England captain Eoin Morgan called seamer Chris Woakes one of the best new-ball bowlers in the world as the hosts crushed Australia by eight wickets to book a place in the 2019 World Cup final.
Woakes dismissed opener David Warner – caught at slip – and then castled new man Peter Handscomb to leave Australia reeling at 14-3, a position from where the Aussies never recovered. Jason Roy then smashed a whirlwind 85 as England reached the 224-run target with 107 balls to spare.
After the win, an elated Morgan hailed the match-winning spell of 3-20 from Woakes.
“He is a cool customer, goes about his business day in day out. He’s one of the best in the first 10 overs over the last couple of years. Him and Jofra (Archer) were outstanding and the other guys backed that up, which allowed us to stay on top,” Morgan said in Birmingham.
Man-of-the-match Woakes revealed the players were anxious and he was pleased to have contributed to a historic run to the final.
“I am speechless actually. Incredible performance from the team, starting with the bowling and the way the guys finished was outstanding. There were some nerves, a few anxious people in the dressing room.
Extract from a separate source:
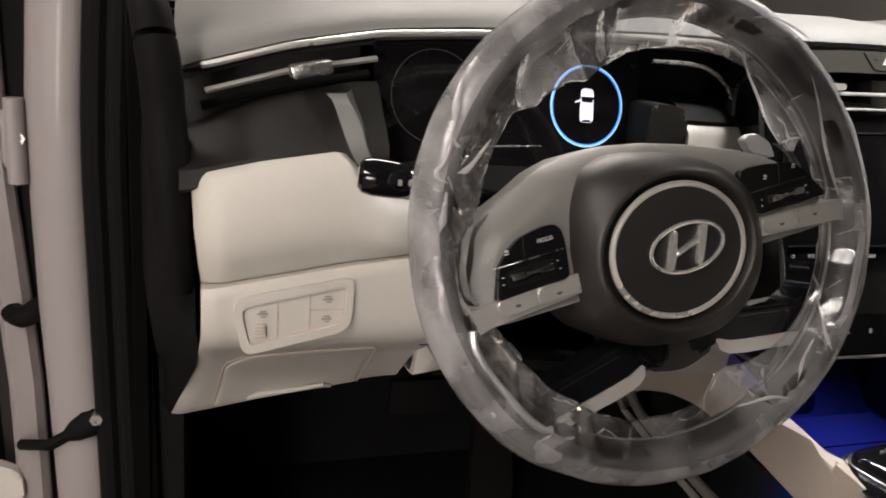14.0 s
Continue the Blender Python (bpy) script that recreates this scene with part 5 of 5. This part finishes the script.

The way we produced the goods showed how good we are,” Woakes said.
England lost all three previous World Cup finals – against the West Indies in 1979, Australia in 1987 and Pakistan in 1992. Woakes said his team will try to block out thoughts of history and concentrate on the job.
“We have tried not to think about getting to the final, it hasn’t sunk in yet,” he said. “We were tipped as favourites so it was important to get to the semi-final in the first place and then to win this in this fashion against this Australia side on the best ground in the world is amazing.”